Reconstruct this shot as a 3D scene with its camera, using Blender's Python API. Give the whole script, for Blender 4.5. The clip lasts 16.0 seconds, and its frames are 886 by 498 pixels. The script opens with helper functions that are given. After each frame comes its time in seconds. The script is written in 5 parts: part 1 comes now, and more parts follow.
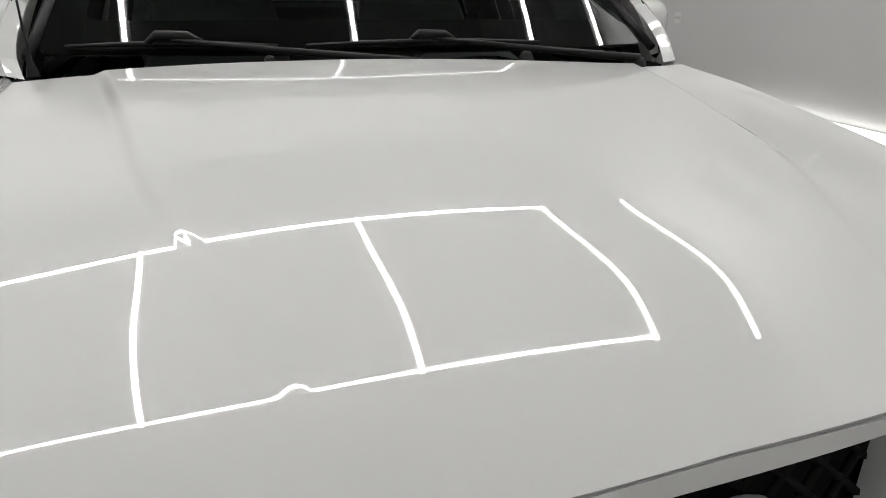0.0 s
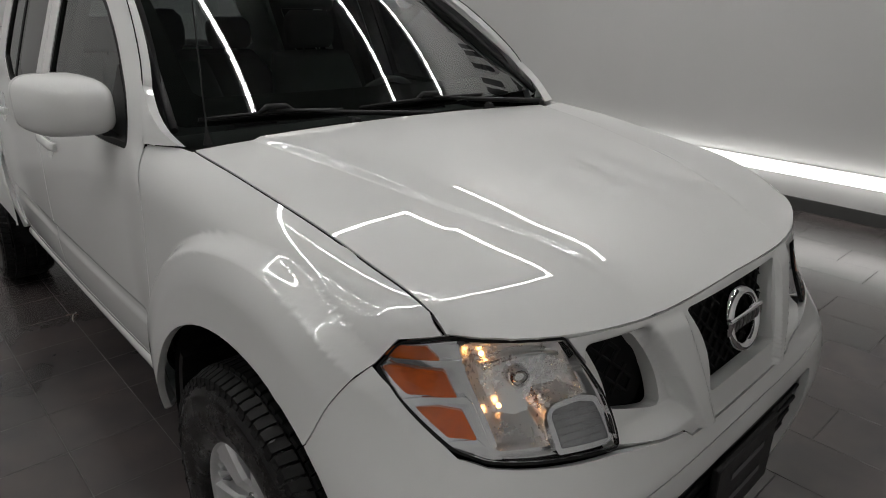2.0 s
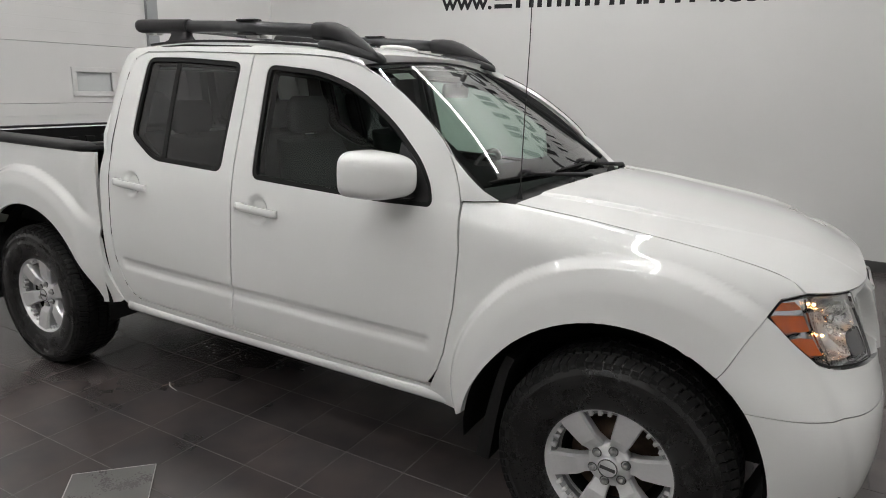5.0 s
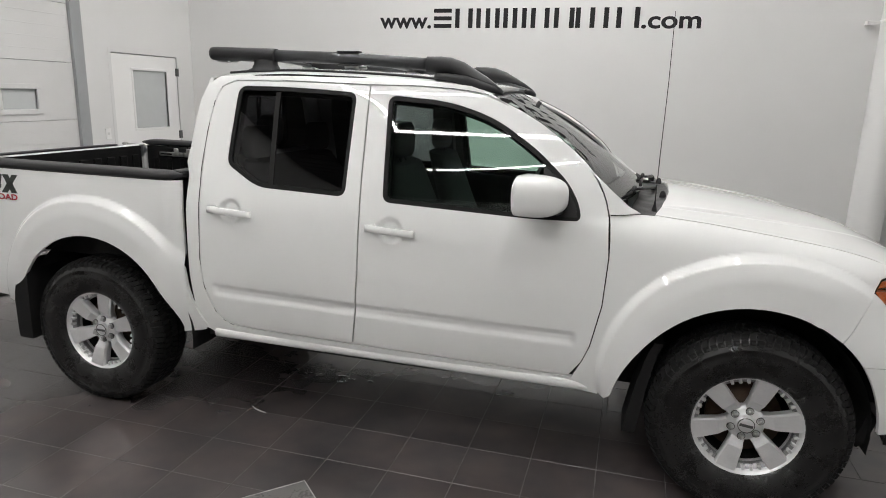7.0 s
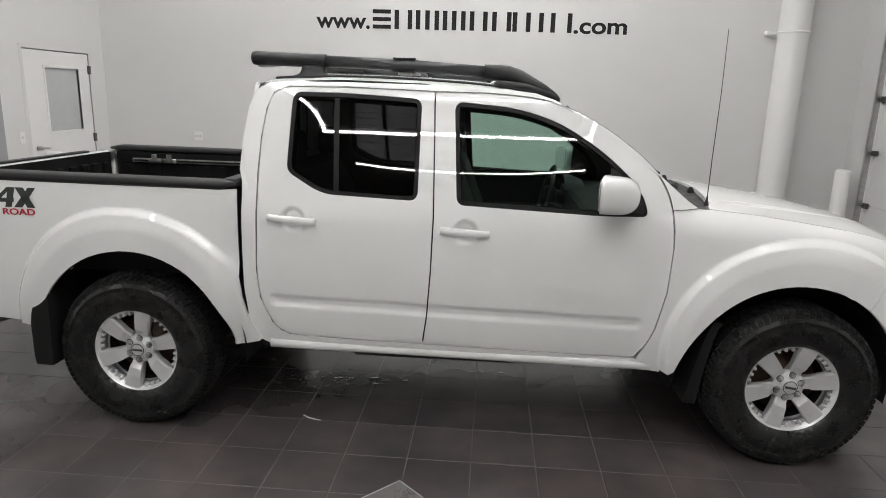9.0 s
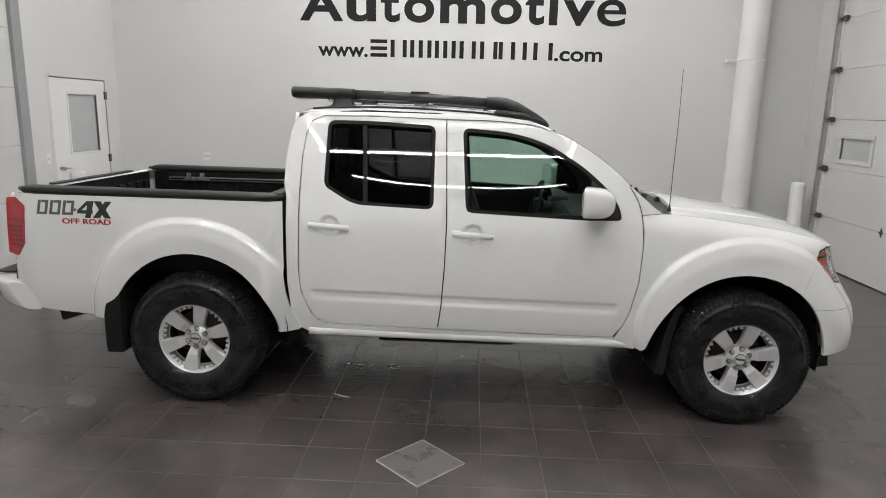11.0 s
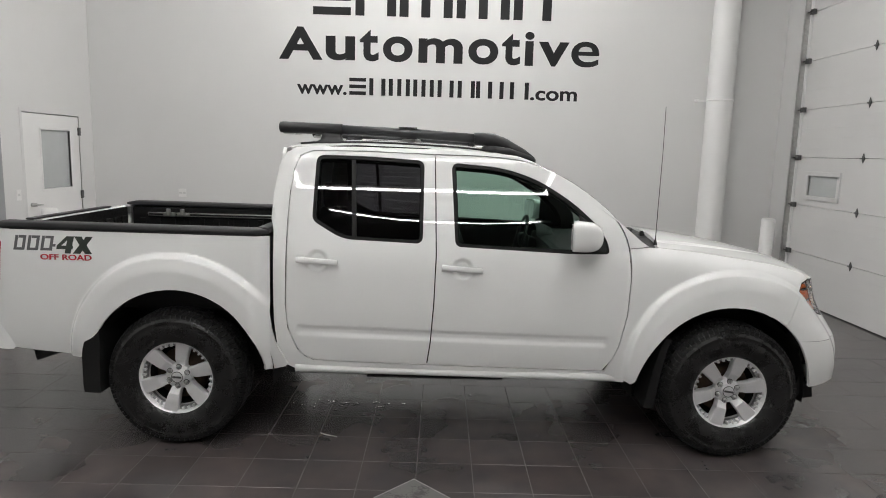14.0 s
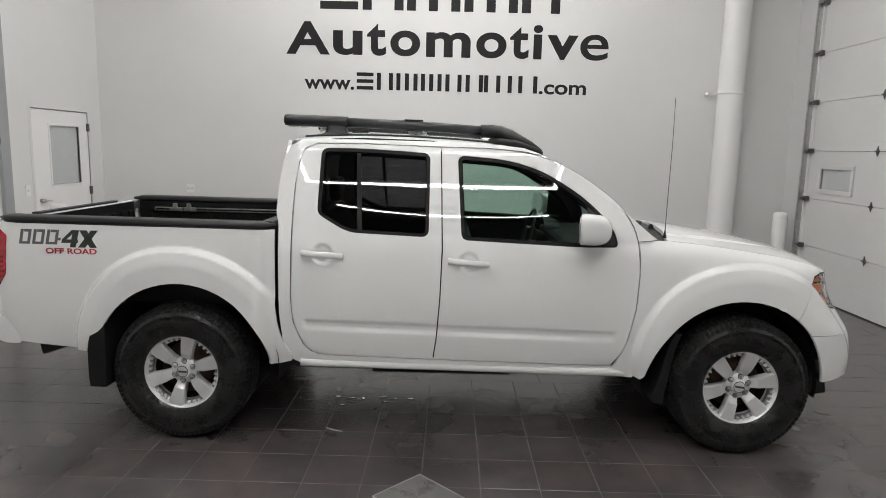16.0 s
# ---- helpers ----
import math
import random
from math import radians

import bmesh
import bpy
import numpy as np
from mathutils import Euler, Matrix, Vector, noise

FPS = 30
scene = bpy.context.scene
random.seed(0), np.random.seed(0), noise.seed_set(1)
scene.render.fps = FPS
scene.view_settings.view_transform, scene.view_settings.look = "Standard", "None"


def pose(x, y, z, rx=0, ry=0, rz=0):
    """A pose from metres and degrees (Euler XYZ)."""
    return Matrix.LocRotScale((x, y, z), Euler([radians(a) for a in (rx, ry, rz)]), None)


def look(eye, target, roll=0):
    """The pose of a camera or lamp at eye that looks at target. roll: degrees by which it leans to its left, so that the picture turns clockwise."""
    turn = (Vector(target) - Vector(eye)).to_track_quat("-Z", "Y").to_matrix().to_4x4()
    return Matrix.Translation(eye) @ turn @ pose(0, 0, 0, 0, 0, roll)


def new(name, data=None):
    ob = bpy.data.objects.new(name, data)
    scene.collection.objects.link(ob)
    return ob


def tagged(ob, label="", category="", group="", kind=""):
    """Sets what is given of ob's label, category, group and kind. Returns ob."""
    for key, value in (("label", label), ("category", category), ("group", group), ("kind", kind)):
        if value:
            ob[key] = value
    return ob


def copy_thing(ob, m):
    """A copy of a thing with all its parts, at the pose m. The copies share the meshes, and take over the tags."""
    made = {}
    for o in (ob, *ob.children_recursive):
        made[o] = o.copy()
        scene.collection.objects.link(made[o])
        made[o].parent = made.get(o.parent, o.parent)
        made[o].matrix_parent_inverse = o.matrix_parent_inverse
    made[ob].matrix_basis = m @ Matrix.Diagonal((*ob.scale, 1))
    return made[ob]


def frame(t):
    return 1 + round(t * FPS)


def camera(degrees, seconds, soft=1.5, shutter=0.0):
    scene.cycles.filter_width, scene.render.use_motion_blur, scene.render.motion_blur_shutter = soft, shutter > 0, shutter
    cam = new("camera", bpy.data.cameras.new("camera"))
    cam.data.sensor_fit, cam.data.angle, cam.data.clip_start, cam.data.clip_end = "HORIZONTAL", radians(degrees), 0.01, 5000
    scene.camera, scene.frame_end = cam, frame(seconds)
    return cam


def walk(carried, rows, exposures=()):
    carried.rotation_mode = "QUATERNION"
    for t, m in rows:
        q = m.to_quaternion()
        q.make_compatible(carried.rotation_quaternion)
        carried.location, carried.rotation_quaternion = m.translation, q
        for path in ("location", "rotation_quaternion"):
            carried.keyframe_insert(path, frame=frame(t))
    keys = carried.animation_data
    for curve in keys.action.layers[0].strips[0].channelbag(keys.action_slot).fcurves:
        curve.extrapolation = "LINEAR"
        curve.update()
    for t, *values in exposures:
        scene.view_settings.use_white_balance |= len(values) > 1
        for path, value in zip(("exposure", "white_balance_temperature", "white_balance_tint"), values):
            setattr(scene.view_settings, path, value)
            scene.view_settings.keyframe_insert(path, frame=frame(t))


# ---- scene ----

★ ★ ★ ★ ★ ★ ★

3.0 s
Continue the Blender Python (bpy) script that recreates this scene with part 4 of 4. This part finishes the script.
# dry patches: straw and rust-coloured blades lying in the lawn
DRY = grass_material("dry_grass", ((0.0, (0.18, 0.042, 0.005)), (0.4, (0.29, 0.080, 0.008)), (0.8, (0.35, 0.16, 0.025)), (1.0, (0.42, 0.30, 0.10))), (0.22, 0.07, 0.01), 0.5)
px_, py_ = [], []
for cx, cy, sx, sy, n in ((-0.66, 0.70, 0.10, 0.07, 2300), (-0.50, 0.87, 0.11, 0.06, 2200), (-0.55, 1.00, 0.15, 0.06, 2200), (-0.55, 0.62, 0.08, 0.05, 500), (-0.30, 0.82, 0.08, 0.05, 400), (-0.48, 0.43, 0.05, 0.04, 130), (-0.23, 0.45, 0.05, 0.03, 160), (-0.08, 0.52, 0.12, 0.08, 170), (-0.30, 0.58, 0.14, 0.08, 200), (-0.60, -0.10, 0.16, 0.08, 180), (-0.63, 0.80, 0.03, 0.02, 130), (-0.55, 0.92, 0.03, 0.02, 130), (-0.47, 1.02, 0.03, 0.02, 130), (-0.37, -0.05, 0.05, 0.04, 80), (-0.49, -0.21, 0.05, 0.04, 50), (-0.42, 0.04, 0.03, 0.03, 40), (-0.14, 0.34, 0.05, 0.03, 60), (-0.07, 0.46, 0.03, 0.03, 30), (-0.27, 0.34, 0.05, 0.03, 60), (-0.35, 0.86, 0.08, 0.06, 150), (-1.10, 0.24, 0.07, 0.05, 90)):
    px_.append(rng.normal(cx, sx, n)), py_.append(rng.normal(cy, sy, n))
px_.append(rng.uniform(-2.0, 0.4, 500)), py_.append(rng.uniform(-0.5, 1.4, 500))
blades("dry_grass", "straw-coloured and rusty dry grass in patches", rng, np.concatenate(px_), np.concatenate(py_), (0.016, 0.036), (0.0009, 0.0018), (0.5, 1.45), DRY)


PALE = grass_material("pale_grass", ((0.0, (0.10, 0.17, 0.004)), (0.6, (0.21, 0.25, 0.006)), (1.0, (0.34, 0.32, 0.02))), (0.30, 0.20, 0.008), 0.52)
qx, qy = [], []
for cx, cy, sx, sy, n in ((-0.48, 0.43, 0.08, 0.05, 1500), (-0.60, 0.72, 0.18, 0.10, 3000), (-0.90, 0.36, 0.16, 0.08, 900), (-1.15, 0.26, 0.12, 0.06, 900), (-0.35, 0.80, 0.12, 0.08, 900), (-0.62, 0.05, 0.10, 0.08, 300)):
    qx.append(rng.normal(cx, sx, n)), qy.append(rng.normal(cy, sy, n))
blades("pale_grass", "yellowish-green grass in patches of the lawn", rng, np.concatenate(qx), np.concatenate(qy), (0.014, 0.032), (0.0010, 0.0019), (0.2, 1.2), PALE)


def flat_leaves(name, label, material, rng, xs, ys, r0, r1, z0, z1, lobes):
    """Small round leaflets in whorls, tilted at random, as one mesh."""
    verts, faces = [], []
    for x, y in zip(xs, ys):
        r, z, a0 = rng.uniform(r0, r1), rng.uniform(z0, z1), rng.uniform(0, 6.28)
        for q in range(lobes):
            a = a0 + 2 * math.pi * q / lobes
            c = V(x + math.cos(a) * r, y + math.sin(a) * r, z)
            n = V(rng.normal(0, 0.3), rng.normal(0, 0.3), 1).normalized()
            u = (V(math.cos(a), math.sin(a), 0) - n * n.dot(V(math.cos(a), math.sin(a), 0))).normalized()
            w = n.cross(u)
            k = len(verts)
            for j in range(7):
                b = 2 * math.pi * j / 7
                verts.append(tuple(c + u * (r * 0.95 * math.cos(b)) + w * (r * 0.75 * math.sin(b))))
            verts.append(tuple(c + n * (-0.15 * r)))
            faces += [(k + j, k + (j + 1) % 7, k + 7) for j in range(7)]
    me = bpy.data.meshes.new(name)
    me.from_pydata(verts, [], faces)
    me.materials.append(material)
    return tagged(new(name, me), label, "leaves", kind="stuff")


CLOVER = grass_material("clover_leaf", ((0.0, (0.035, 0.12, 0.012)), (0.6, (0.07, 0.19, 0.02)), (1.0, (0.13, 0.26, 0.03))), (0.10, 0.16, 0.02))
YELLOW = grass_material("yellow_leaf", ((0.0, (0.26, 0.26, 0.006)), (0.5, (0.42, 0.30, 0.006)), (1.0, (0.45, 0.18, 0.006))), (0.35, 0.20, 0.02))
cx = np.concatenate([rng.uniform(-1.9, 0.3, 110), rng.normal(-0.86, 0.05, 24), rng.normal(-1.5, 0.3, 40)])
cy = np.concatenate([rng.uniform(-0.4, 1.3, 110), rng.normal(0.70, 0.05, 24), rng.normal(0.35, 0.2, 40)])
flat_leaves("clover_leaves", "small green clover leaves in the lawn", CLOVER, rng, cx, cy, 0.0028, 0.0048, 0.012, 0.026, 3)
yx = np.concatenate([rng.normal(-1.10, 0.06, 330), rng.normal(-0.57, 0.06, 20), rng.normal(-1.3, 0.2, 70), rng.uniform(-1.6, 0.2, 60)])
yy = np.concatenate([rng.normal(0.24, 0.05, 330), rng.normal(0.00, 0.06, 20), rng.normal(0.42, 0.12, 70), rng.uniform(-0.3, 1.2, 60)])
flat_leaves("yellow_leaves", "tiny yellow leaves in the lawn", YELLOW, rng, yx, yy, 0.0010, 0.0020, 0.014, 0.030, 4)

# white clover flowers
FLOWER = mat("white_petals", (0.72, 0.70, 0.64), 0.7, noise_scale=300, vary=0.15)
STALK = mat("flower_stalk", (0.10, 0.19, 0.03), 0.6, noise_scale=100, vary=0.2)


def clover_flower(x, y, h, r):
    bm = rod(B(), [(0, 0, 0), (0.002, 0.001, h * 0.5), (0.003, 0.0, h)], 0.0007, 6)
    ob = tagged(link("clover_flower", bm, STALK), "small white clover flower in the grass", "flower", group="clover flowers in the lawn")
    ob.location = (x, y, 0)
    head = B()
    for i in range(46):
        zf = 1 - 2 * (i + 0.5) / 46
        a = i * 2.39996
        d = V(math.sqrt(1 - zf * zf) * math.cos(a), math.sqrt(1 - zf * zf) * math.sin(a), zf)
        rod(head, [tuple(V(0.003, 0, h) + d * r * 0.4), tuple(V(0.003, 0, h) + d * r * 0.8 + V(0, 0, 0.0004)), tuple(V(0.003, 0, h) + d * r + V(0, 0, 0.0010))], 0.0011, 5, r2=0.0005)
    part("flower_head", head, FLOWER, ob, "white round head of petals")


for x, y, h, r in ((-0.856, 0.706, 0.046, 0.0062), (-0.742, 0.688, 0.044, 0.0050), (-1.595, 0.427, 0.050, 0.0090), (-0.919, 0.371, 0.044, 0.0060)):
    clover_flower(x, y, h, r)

★ ★ ★ ★ ★ ★ ★

§ Directions for this task:
Transcribe the lines above from the one with "for path in" through the one with "# ---- scene". Include both ends and leave out every other line.

§ Written answer:
        for path in ("location", "rotation_quaternion"):
            carried.keyframe_insert(path, frame=frame(t))
    keys = carried.animation_data
    for curve in keys.action.layers[0].strips[0].channelbag(keys.action_slot).fcurves:
        curve.extrapolation = "LINEAR"
        curve.update()
    for t, *values in exposures:
        scene.view_settings.use_white_balance |= len(values) > 1
        for path, value in zip(("exposure", "white_balance_temperature", "white_balance_tint"), values):
            setattr(scene.view_settings, path, value)
            scene.view_settings.keyframe_insert(path, frame=frame(t))


# ---- scene ----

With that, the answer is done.